Kampus swasta non-profit, seperti yayasan pendidikan dan universitas berbasis sosial, sebenarnya beroperasi dengan prinsip nirlaba. Seluruh pendapatannya dikembalikan untuk pengembangan sarana, peningkatan kualitas dosen, dan beasiswa bagi mahasiswa. Namun, berbagai pungutan pajak—mulai dari Pajak Penghasilan, Pajak Pertambahan Nilai, hingga Pajak Bumi dan Bangunan—masih menjadi beban yang cukup besar di tengah pendapatan yang terbatas.

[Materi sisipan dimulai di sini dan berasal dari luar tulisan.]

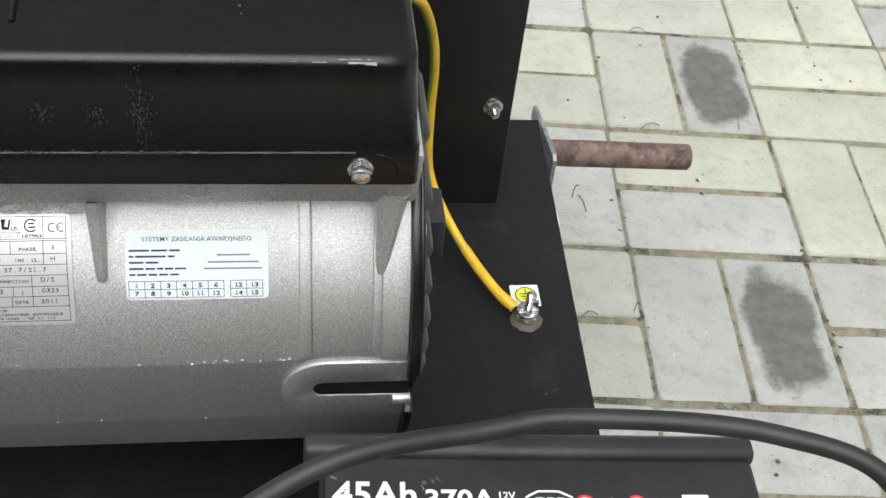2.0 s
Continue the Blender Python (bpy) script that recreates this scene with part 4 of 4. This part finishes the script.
def bat(u, v, w):
    return BT @ Vector((u, v, w))


LID = 0.205
part("case", on_battery(box_bm(-0.106, 0.106, -0.0985, 0.076, 0.0163, 0.176, 0.004)), CASE, battery, smooth=40)
part("lid", on_battery(box_bm(-0.109, 0.109, -0.102, 0.0795, 0.1765, 0.194, 0.003)), CASE, battery, smooth=40)
part("label_ledge", on_battery(box_bm(-0.107, 0.107, -0.005, 0.069, 0.190, LID, 0.0035, 3)), CASE, battery, "printed black ledge of the lid", smooth=40)
rail_section = [(0.068, 0.184), (0.068, 0.2045), (0.0705, 0.2080), (0.079, 0.2080), (0.0945, 0.1870), (0.0955, 0.1720), (0.080, 0.1660)]
part("back_rail", on_battery(sheet_bm(rail_section, [], 0.226, lambda u, v, w: (-0.117 + w - 0.35 * max(0.0, u - 0.079) * (1 if w > 0.1 else -1), u, v), 0.0025)), CASE, battery, "raised rail along the lid edge", smooth=40)
part("corner_rise", on_battery(box_bm(0.088, 0.110, -0.078, -0.002, 0.190, 0.203, 0.004)), CASE, battery, smooth=40)
part("center_panel", on_battery(box_bm(-0.0565, 0.0325, -0.0615, -0.0068, 0.190, 0.2015, 0.003)), CASE, battery, "flat black panel between the handle arms", smooth=40)
for u, v in ((-0.038, -0.02), (0.03, -0.055)):
    part("vent_plug", on_battery(lathe_bm([(0, 0.0038), (0.0008, 0.0036), (0.001, 0.002)], (u, v, 0.2014), (0, 0, 1), 16)), CASE, battery, smooth=40)
part("seam", on_battery(box_bm(-0.108, 0.108, -0.0066, -0.0050, 0.196, 0.2035, 0.0006)), CASE, battery)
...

Saya menilai, penghapusan pajak bagi kampus non-profit bukan sekadar keringanan, tetapi bentuk keadilan. Pendidikan, apalagi yang dijalankan dengan semangat sosial, semestinya dipandang sebagai investasi negara untuk masa depan. Dengan penghapusan pajak, dana operasional kampus bisa lebih difokuskan pada sarana prasarana serta peningkatan akses bagi mahasiswa kurang mampu.
Fakta yang ada, untuk mendapatkan mahasiswa saja kampus swasta masih berharap pada bantuan KIP pemerintah.

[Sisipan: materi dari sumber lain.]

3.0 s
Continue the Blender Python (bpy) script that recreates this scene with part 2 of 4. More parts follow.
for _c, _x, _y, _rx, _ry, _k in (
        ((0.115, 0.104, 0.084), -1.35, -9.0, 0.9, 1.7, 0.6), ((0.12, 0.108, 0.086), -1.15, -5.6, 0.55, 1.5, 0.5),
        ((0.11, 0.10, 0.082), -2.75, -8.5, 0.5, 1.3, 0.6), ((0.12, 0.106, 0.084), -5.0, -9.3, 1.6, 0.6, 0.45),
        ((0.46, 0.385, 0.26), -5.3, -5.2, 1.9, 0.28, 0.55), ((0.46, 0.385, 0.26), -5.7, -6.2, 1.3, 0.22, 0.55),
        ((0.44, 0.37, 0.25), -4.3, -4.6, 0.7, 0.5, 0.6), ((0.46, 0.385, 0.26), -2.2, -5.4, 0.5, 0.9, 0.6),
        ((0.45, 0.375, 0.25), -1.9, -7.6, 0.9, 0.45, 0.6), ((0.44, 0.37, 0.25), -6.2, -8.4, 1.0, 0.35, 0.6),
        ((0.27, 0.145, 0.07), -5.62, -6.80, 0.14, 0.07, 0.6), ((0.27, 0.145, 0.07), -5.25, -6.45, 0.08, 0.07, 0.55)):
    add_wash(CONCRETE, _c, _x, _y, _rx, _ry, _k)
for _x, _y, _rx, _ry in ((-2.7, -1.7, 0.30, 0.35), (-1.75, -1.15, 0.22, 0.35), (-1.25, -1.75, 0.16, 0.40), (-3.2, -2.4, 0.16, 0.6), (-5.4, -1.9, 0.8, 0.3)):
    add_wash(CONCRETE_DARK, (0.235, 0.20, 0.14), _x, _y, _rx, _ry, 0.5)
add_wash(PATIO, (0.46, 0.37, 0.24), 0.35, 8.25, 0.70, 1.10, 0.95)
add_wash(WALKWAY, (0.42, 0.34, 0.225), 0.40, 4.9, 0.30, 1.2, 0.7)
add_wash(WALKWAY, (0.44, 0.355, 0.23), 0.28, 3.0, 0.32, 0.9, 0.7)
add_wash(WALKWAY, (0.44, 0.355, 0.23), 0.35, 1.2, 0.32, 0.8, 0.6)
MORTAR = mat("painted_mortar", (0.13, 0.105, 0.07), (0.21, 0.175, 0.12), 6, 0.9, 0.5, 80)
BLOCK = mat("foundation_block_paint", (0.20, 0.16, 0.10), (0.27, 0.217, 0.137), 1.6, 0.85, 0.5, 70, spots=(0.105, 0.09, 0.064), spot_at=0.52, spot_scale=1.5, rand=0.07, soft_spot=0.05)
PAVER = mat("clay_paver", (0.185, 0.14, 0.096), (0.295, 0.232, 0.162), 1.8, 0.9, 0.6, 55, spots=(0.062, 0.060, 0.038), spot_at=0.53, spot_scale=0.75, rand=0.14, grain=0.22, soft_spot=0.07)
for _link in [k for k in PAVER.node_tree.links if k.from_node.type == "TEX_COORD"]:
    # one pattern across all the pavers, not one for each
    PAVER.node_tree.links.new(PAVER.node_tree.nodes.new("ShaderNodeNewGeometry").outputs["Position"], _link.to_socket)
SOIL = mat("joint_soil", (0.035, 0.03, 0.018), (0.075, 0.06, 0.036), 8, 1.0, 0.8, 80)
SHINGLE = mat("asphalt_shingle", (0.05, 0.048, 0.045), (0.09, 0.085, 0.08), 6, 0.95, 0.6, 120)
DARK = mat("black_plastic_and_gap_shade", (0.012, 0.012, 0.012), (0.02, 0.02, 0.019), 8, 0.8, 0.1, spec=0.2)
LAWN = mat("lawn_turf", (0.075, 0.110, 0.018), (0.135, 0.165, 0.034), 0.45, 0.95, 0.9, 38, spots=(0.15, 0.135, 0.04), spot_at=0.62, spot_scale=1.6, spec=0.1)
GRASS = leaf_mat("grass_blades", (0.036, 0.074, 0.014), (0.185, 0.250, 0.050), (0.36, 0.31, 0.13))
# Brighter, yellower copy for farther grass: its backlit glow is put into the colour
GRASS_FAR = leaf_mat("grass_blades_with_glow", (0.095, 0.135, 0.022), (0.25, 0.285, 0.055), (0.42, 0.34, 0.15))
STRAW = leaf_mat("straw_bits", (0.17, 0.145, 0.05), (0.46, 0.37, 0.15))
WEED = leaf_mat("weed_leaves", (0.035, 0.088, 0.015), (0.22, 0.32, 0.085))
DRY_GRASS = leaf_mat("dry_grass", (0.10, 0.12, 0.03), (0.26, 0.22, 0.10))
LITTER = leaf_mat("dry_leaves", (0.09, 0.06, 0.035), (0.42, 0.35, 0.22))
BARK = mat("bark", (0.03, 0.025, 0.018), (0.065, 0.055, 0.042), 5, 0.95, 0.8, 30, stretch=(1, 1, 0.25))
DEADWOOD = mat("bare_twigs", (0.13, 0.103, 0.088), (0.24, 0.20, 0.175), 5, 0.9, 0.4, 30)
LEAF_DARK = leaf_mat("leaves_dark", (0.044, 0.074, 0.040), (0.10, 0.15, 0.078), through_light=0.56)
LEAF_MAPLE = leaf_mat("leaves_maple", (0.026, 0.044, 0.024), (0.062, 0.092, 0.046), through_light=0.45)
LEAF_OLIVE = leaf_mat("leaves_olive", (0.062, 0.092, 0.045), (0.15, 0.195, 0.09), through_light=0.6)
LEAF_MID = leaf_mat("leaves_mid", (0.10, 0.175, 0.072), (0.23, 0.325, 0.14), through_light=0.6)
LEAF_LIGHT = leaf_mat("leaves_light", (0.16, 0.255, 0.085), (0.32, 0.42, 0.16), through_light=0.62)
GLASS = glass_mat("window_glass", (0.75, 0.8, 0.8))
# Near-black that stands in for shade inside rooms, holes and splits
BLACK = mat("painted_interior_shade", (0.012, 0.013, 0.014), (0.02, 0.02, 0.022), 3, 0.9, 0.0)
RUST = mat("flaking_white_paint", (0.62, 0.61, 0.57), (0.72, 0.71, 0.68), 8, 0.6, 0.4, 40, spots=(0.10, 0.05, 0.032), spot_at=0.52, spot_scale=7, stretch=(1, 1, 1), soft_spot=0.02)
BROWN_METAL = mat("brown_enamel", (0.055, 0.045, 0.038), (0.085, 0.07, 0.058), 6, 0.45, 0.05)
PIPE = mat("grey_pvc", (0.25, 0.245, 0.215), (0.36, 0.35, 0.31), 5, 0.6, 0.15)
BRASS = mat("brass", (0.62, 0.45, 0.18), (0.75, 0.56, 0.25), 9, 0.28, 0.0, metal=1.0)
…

Maka dari itu, saya harapkan pemerintah kota Palembang bisa turun langsung melihat situasi dan kondisi yang dihadapi pada dunia Pendidikan sekarang. Semua bisa dilihat pada laporan keuangan maupun jumlah mahsiswa pada setiap kampus, pemkot Palembang bisa menilai laporan tersebut dengan secara real dilapangan.
Dengan demikian jika pemerintah kota Palembang serius ingin meningkatkan kualitas pendidikan tinggi dan pemerataan akses belajar, maka penghapusan pajak bagi kampus swasta non-profit layak menjadi bagian dari agenda reformasi fiskal di sektor pendidikan. Jika diterapkan pada zaman Ratu Dewa dan Prima Salam maka kebijakan ini merupakan udara segar bagi kampus swasta non-profit.
Besar harapan saya untuk meningkatakn pendapatan daerah bukan disasar dari dunia Pendidikan, melainkan dari sector bisnis, usaha, hiburan, retribusi jasa, BUMD, pariwisata maupun sumbangan pihak ketiga yang tidak mengikat.